The Galaxy Note 7 fiasco isn’t bad news just for Samsung, it’s bad for the whole Korean stock market

Eshe Nelson
By Eshe Nelson

Economics & Markets Reporter

The fallout from Samsung’s exploding Galaxy Note 7 smartphones could go well beyond Samsung. The fiasco of the Korean company’s recall, replacement, and then recall again of the fire-prone phones could affect the entire country’s stock market.

Analysts at JPMorgan Chase, the largest bank in the US, downgraded their position on Korean equities to underweight because of the Galaxy Note troubles, Jan Loeys, the firm’s chief market strategist, noted last week. Samsung makes up 18% of KOSPI, the Korean stock market, and so its relative size can influence investors’ perceptions of the whole market.

 Meanwhile, JPMorgan has upgraded its outlook for Taiwanese stocks—on the assumption that Apple will benefit from the demise of this challenger smartphone. (Many of the companies in Apple’s supply chain are based in Taiwan.)

You can see the fortunes of the two countries’ stock markets diverging in the past month, in time with the changing prospects of Samsung and Apple.
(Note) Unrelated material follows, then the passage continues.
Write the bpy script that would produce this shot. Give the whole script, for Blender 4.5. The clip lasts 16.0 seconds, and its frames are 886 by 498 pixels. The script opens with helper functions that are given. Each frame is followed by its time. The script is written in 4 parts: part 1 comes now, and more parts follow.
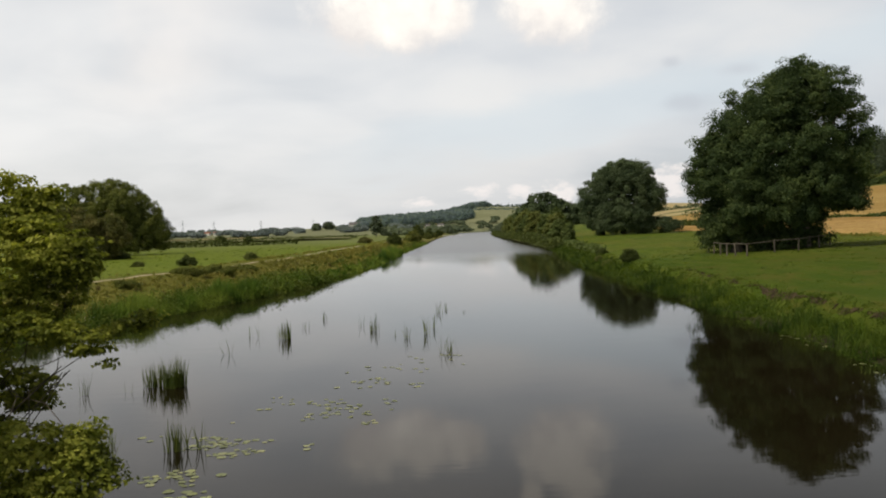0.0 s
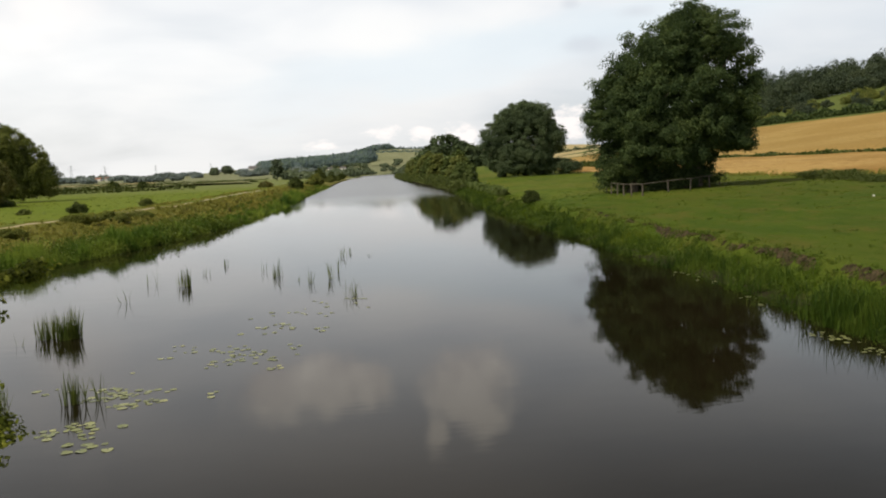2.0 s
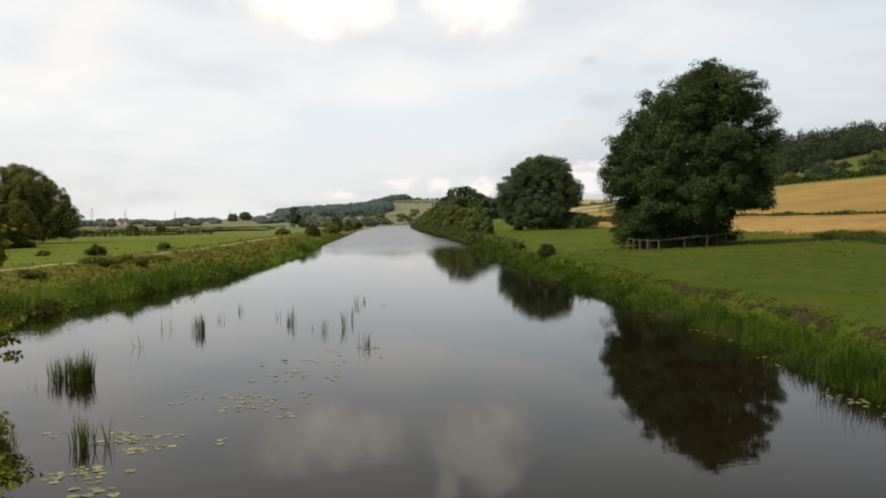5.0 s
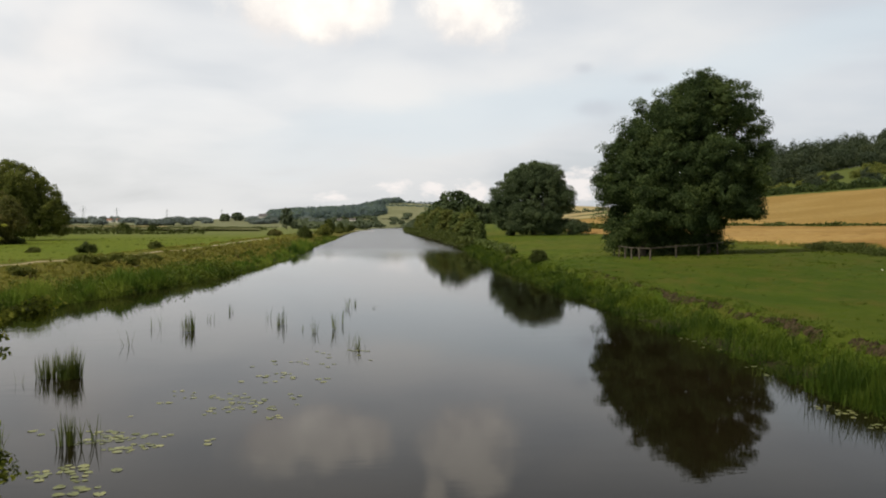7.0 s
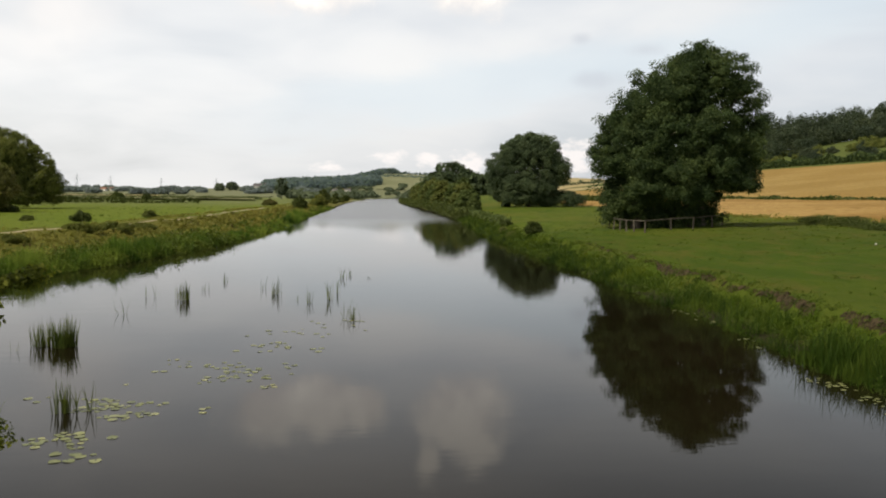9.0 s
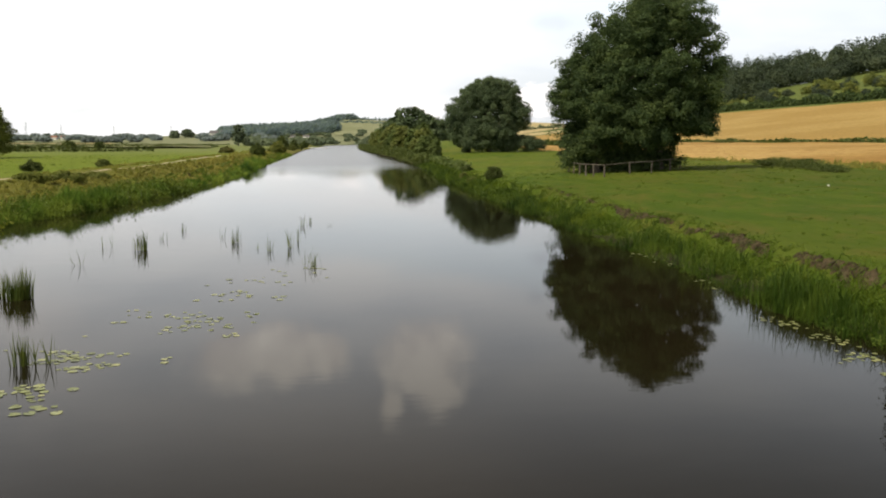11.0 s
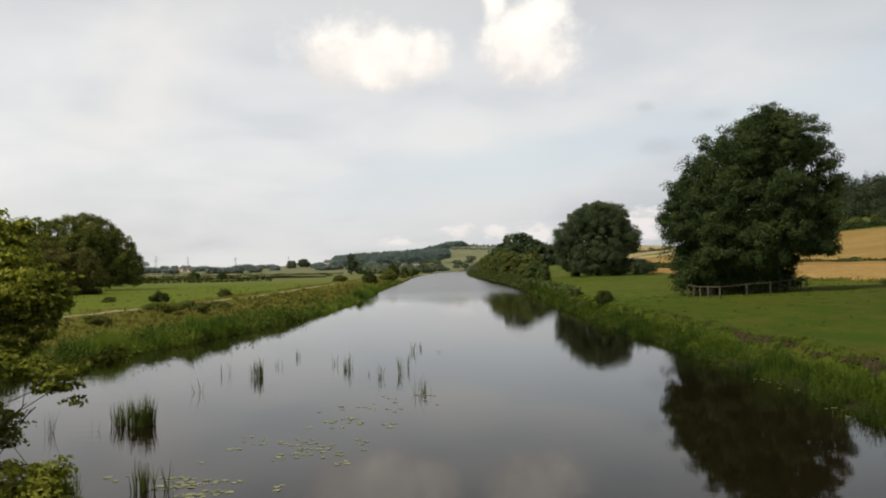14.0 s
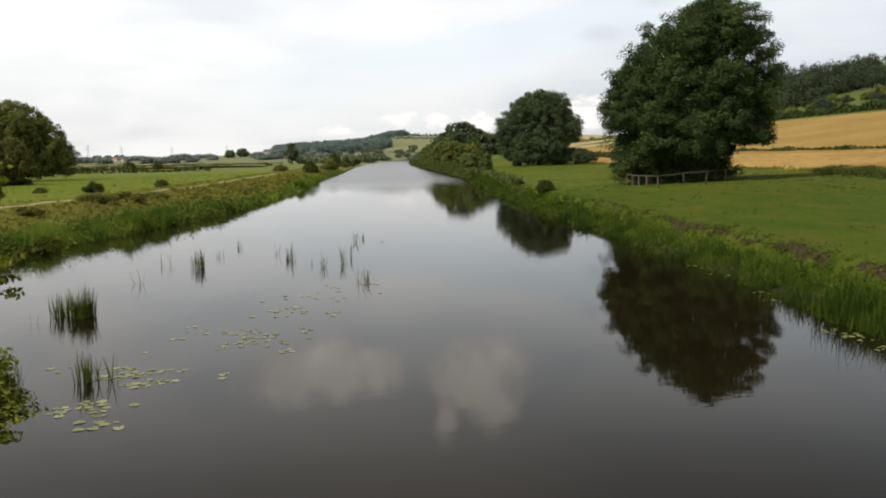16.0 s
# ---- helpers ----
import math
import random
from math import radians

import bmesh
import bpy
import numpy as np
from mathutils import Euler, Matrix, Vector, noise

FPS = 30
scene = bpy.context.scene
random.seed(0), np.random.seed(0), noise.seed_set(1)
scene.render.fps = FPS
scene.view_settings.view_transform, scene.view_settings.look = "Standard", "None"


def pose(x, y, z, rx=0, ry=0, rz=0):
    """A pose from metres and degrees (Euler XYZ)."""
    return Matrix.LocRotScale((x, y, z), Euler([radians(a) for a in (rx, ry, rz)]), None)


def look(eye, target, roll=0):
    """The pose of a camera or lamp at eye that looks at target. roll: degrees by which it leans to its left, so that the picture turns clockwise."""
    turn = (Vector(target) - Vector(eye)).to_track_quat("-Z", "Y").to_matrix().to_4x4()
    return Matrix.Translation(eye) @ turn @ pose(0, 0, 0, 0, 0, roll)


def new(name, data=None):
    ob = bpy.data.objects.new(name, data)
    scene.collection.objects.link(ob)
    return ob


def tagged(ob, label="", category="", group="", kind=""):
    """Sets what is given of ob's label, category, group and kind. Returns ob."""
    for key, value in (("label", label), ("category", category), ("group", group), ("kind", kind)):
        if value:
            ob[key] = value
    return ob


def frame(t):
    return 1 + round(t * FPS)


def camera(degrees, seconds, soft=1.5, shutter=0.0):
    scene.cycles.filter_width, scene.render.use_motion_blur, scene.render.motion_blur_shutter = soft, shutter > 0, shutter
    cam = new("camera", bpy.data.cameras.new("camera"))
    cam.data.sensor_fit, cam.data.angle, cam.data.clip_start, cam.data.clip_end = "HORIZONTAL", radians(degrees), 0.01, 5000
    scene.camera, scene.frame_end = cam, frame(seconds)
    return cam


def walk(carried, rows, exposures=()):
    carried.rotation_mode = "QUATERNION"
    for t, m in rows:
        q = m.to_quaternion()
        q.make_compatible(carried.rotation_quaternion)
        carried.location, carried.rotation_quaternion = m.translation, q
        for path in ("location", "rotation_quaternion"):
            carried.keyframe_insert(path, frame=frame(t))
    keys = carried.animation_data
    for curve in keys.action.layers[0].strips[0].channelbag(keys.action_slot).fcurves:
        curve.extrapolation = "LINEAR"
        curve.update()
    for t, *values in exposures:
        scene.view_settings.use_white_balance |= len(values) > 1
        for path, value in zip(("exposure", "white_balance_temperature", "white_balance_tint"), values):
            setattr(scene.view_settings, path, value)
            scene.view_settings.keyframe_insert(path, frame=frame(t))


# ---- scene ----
cam = camera(54.97, 16.0, soft=2.0)
PATH = [
    (0, (0.0, 0.0, 5.0), (-0.0001, 1.9995, 4.9566), -1.85),
    (0.5, (0.0, 0.0, 5.0), (0.1576, 1.9937, 4.9811), -0.67),
    (1, (0.0, 0.0, 5.0), (0.3452, 1.9686, 4.9268), -1.67),
    (1.5, (0.0, 0.0, 5.0), (0.2774, 1.9749, 4.8497), -1.56),
    (2, (0.0, 0.0, 5.0), (0.2195, 1.9793, 4.8147), -2.37),
    (2.5, (0.0, 0.0, 5.0), (0.1697, 1.9824, 4.7970), -3.41),
    (3, (0.0, 0.0, 5.0), (0.1394, 1.9842, 4.7918), -3.24),
    (3.5, (0.0, 0.0, 5.0), (0.1161, 1.9884, 4.8190), -3.31),
    (4, (0.0, 0.0, 5.0), (0.1142, 1.9922, 4.8655), -2.94),
    (4.2, (0.0, 0.0, 5.0), (0.1355, 1.9941, 4.9278), -2.50),
    (6.3, (0.0, 0.0, 5.0), (0.2315, 1.9856, 4.9399), 0.28),
    (6.5, (0.0, 0.0, 5.0), (0.2486, 1.9832, 4.9273), 0.38),
    (7, (0.0, 0.0, 5.0), (0.2075, 1.9884, 4.9450), 0.10),
    (7.5, (0.0, 0.0, 5.0), (0.2162, 1.9866, 4.9185), 0.40),
    (8, (0.0, 0.0, 5.0), (0.2075, 1.9863, 4.8932), 0.31),
    (10.3, (0.0, 0.0, 5.0), (0.2689, 1.9740, 4.8238), 0.24),
    (10.5, (0.0, 0.0, 5.0), (0.2797, 1.9706, 4.8038), 0.05),
    (11, (0.0, 0.0, 5.0), (0.3088, 1.9603, 4.7516), 0.02),
    (11.5, (0.0, 0.0, 5.0), (0.3726, 1.9447, 4.7181), -0.09),
    (12, (0.0, 0.0, 5.0), (0.3721, 1.9442, 4.7142), -0.57),
    (12.5, (0.0, 0.0, 5.0), (0.2173, 1.9843, 4.8765), -1.56),
    (13, (0.0, 0.0, 5.0), (0.1475, 1.9933, 4.9280), -1.48),
    (13.5, (0.0, 0.0, 5.0), (0.0962, 1.9973, 5.0368), -0.79),
    (14, (0.0, 0.0, 5.0), (0.0593, 1.9986, 5.0474), -1.07),
    (14.5, (0.0, 0.0, 5.0), (0.0412, 1.9995, 5.0151), -0.82),
    (15, (0.0, 0.0, 5.0), (0.0387, 1.9996, 4.9948), -0.97),
    (15.5, (0.0, 0.0, 5.0), (0.1480, 1.9932, 4.9282), -1.56),
    (16, (0.0, 0.0, 5.0), (0.1883, 1.9796, 4.7865), -1.12),
]
walk(cam, [(t, look(eye, target, roll)) for t, eye, target, roll in PATH],
     exposures=((0.0, 0.0), (0.5, 0.04), (1.0, 0.06), (1.5, 0.31), (2.0, 0.25), (2.5, 0.2), (3.0, 0.36), (3.5, 0.38), (4.0, 0.32), (6.5, 0.04), (7.0, 0.05), (8.0, 0.08),
                (10.5, 0.46), (11.0, 0.56), (11.5, 0.46), (12.0, 0.42), (12.5, 0.36), (13.0, 0.22), (13.5, 0.05), (14.0, -0.04), (14.5, -0.08), (15.0, -0.06), (15.5, -0.1), (16.0, 0.3)))

# ---- sky and sun ----
SUN_AZ, SUN_EL = -122.0, 50.0     # degrees to the right of +y, and above the horizon
world = bpy.data.worlds.new("sky")
scene.world = world
world.use_nodes = True
wt = world.node_tree
wt.nodes.clear()


class Nodes:
    """A short hand for building node trees."""

    def __init__(self, tree):
        self.t = tree

    def add(self, kind, ins=(), operation=None, clamp=False, smooth=False, blend=None):
        n = self.t.nodes.new(kind)
        if operation:
            n.operation = operation
        if clamp:
            n.use_clamp = True
        if smooth:
            n.interpolation_type = "SMOOTHSTEP"
        if blend:
            n.data_type, n.blend_type = "RGBA", blend
        for key, v in (ins.items() if isinstance(ins, dict) else enumerate(ins)):
            self.put(n.inputs[key], v)
        return n

    def put(self, socket, v):
        if isinstance(v, bpy.types.NodeSocket):
            self.t.links.new(v, socket)
        elif v is not None:
            socket.default_value = v

    def math(self, op, a, b=None, c=None, clamp=False):
        return self.add("ShaderNodeMath", (a, b, c), operation=op, clamp=clamp).outputs[0]

    def mix(self, f, a, b, mode="MIX"):
        n = self.add("ShaderNodeMix", blend=mode)
        for s, v in ((n.inputs[0], f), (n.inputs[6], a), (n.inputs[7], b)):
            self.put(s, (*v, 1) if isinstance(v, tuple) and len(v) == 3 else v)
        return n.outputs[2]

    def span(self, v, a, b, lo=0.0, hi=1.0):
        return self.add("ShaderNodeMapRange", (v, a, b, lo, hi), smooth=True).outputs[0]

    def noise(self, scale, vec=None, detail=4.0, rough=0.55, dist=0.0):
        n = self.add("ShaderNodeTexNoise", {"Scale": scale, "Detail": detail, "Roughness": rough, "Distortion": dist})
        if vec is not None:
            self.t.links.new(vec, n.inputs["Vector"])
        return n.outputs[0]

    def ramp(self, f, *stops):
        n = self.add("ShaderNodeValToRGB", (f,))
        e = n.color_ramp.elements
        while len(e) < len(stops):
            e.new(0.5)
        for el, (p, c) in zip(e, stops):
            el.position, el.color = p, (*c, 1)
        return n.outputs[0]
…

Samsung’s share price has dropped about 3% since Oct. 11, when the company said it was halting all sales of the phone, which many airlines have banned passengers from carrying. A recent regulatory filing suggests the disaster could cost Samsung $2.3 billion in lost profits. We will know more when the company reports third-quarter earnings later this week.

For Apple, orders for new iPhones exceeded analysts’ expectations in September and pushed up the share price of the US tech company. The Taiwanese stock market could get another boost tomorrow (Oct. 25) when Apple reports its latest quarterly earnings.